Bogus reports called defense

Barclays CEO: Shielding firm

The Barclays PLC logo is seen Friday on the window of a bank branch in London. Barclays Chief Executive Officer Bob Diamond admitted in a letter to a British government committee that the bank submitted false data on borrowing costs.
The Barclays PLC logo is seen Friday on the window of a bank branch in London. Barclays Chief Executive Officer Bob Diamond admitted in a letter to a British government committee that the bank submitted false data on borrowing costs.

— The chief executive of Barclays said the bank submitted false data on borrowing costs during the credit crisis in 2007 and 2008 to protect its reputation from suspicions that it was in trouble, a decision he said was wrong.

Bob Diamond set out a defense of the bank’s behavior in a letter to Britain’s House of Commons Treasury Committee, which released it Friday.

U.S. and British agencies Wednesday imposed fines totaling $453 million on Barclays for submitting false data used in setting the London interbank offer rate, a key market index, between 2005 and 2009. Individual employees could still face criminal prosecution in the United States.

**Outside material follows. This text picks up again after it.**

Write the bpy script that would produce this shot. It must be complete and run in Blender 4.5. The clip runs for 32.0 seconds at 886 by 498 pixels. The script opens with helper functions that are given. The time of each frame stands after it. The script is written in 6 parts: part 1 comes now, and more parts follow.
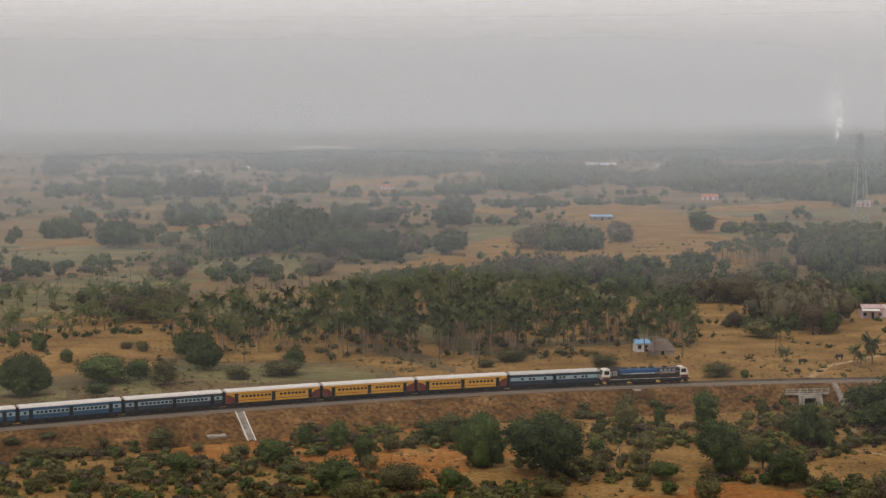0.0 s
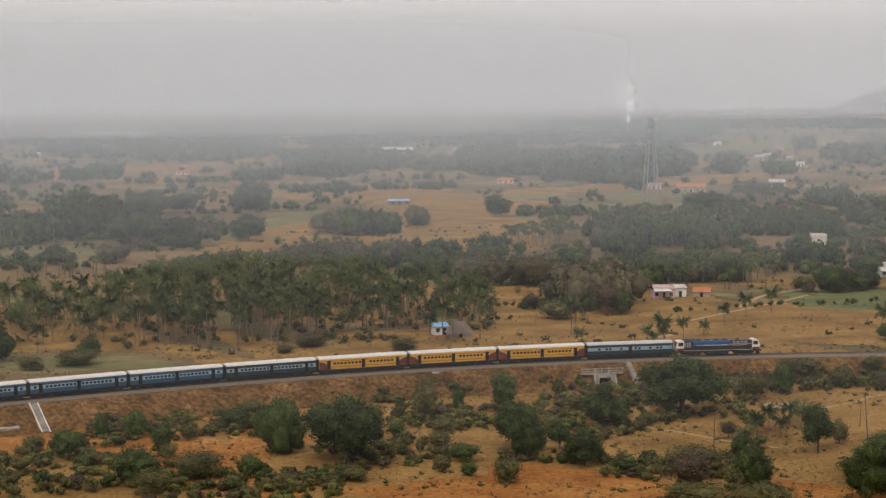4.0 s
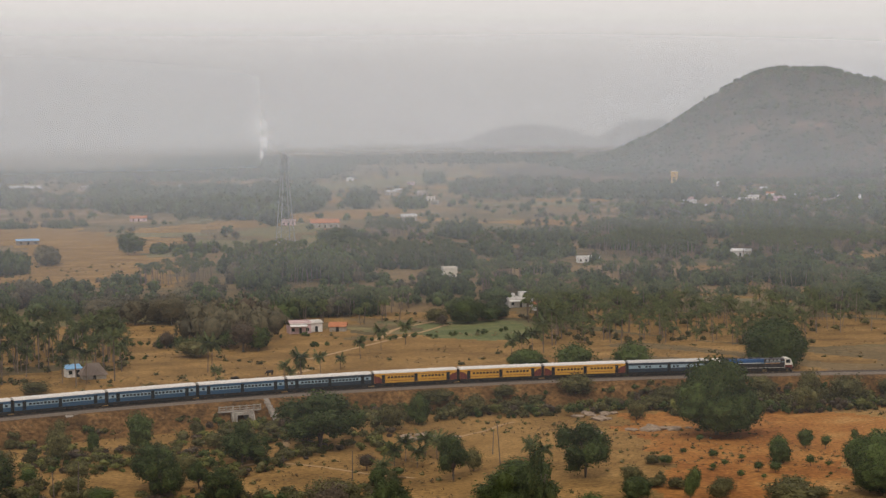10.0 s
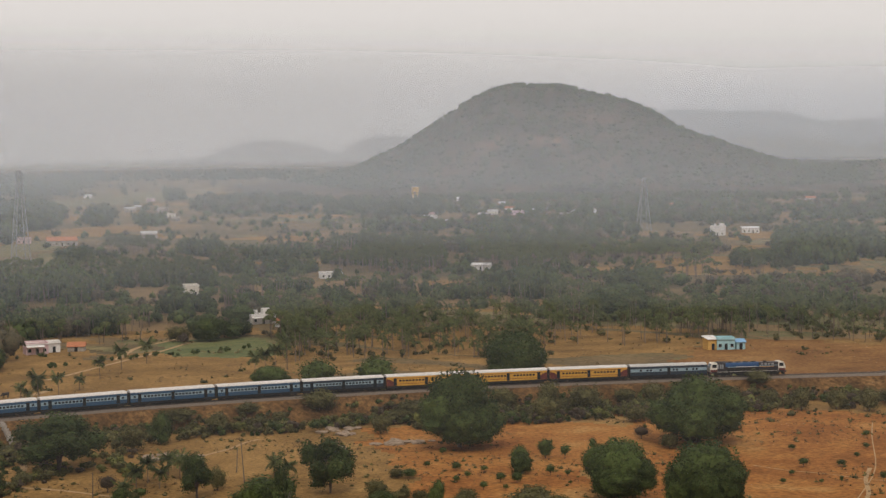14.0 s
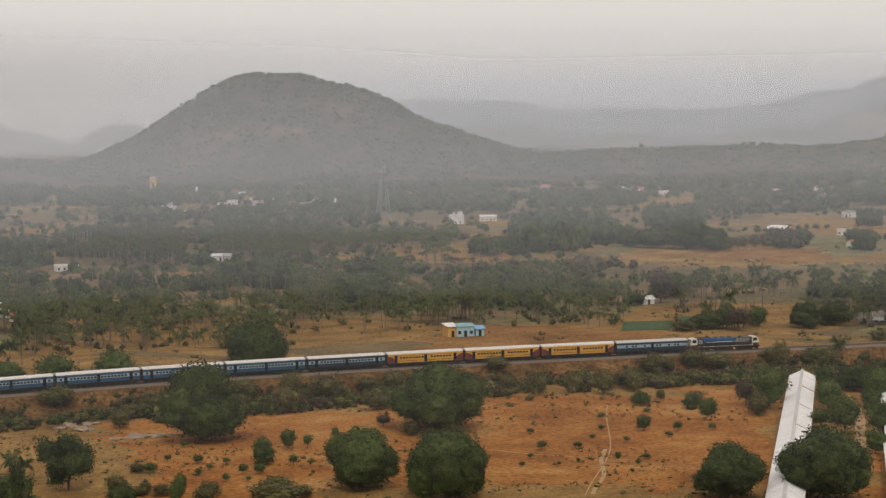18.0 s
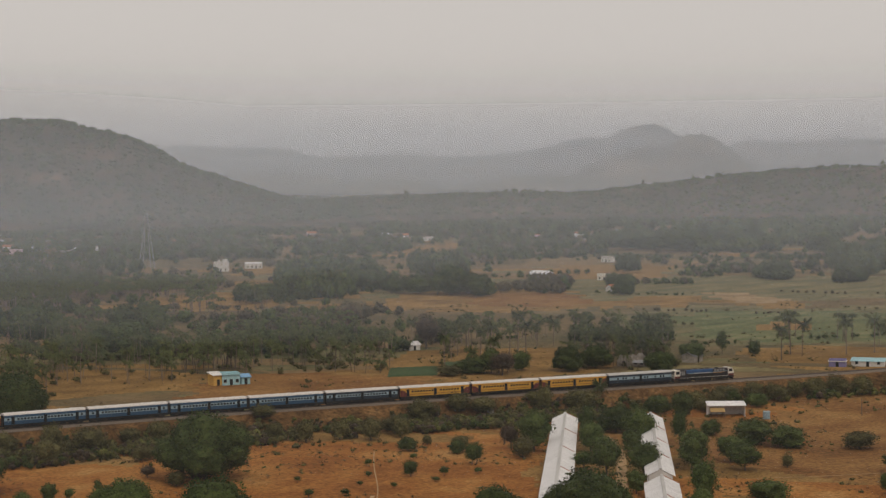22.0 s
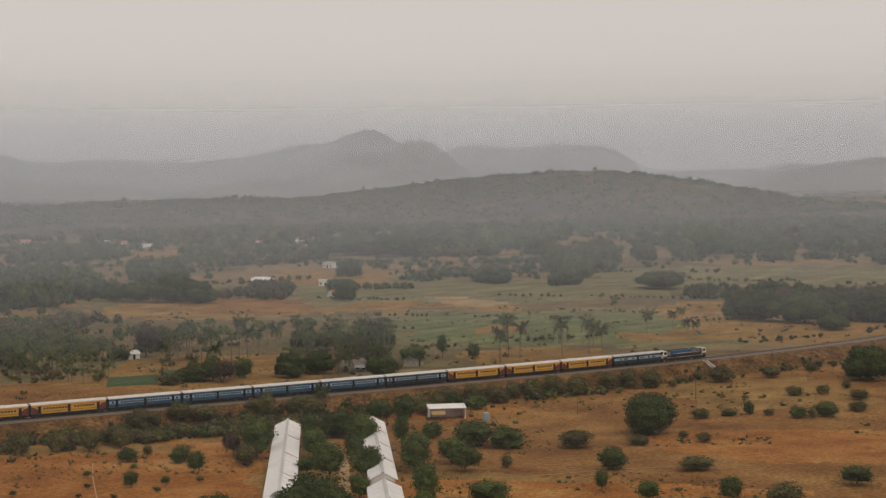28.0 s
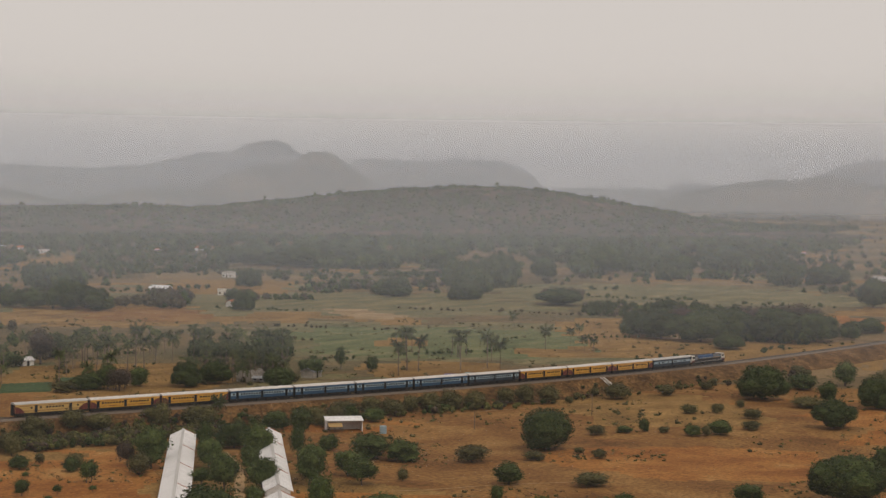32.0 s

Barclays is one of several global banks that regularly submit a report on what they think short-term interest rates will be. The British Bankers’ Association uses those reports to establish Libor rates, which are used to price trillions of dollars in loans and mortgages worldwide.

Barclays deliberately set its reports for those rates low during the credit crisis, Diamond wrote, because if the real numbers were higher than those reported by other banks, it would appear that Barclays was in trouble and was compelled to pay more to borrow.

“Even taking account of the abnormal market conditions at the height of the financial crisis, and that the motivation was to protect the bank, not to influence the ultimate rate, I accept that the decision to lower submissions was wrong,” Diamond wrote.

He did not say who in the bank ultimately authorized the false reports.

Committee Chairman Andrew Tyrie said Diamond will be summoned to explain what happened, and Diamond wrote that “I welcome the opportunity.”

Shares of Barclays fell 54 cents, or 5 percent, to close Friday at $10.30, after Thursday’s 15.5 percent drop.

Diamond was head of Barclays Capital, the investment banking unit, in 2007 and 2008 and John Varley was the chief executive.

In other cases of misreporting, Diamond blamed those situations on employees on trading desks who “were operating purely for their own benefit.” Only the immediate desk supervisors would have been aware, he said.

Diamond said the bank was reviewing the conduct of all the employees involved. Sanctions could include clawing back or withholding bonuses, up to dismissal, he said.

In an editorial Friday, the Financial Times said Diamond would step down immediately “if he had an ounce of shame.”

“He may not have been the top boss at the time but as the bank’s dominant executive he was clearly responsible for its hard-driving culture,” the Financial Times said.

In its report released Wednesday, the Financial Services Authority, the British regulator, drew a distinction between traders pursuing their own interest and the bank’s efforts to protect its reputation.

The authority quoted one unidentified Barclays employee who submitted data for the rates as saying in 2007 that he was worried that Barclays and other banks were contributing “patently false rates.” The authority report said the issue was raised with senior management, but it did not identify individuals.

The authority noted that banks’ submissions for Libor rates are not averages of actual transactions but “require contributing banks to exercise their subjective judgment in evaluating the rates at which money may be available in the interbank market.”

Mervyn King, the governor of the Bank of England, said Friday that the ratings should be based on actual transactions, though he said difficult issues would have to be resolved. “I think it is very important that people don’t expect too much from regulation,” King said.

“Regulation can’t stop bad behavior. The best way to deal with the problems we have seen is to change the structure of the industry to ensure they face the right incentives.”

He reiterated his longstanding support for separating retail banking from riskier investment banking, which the government has pledged to do.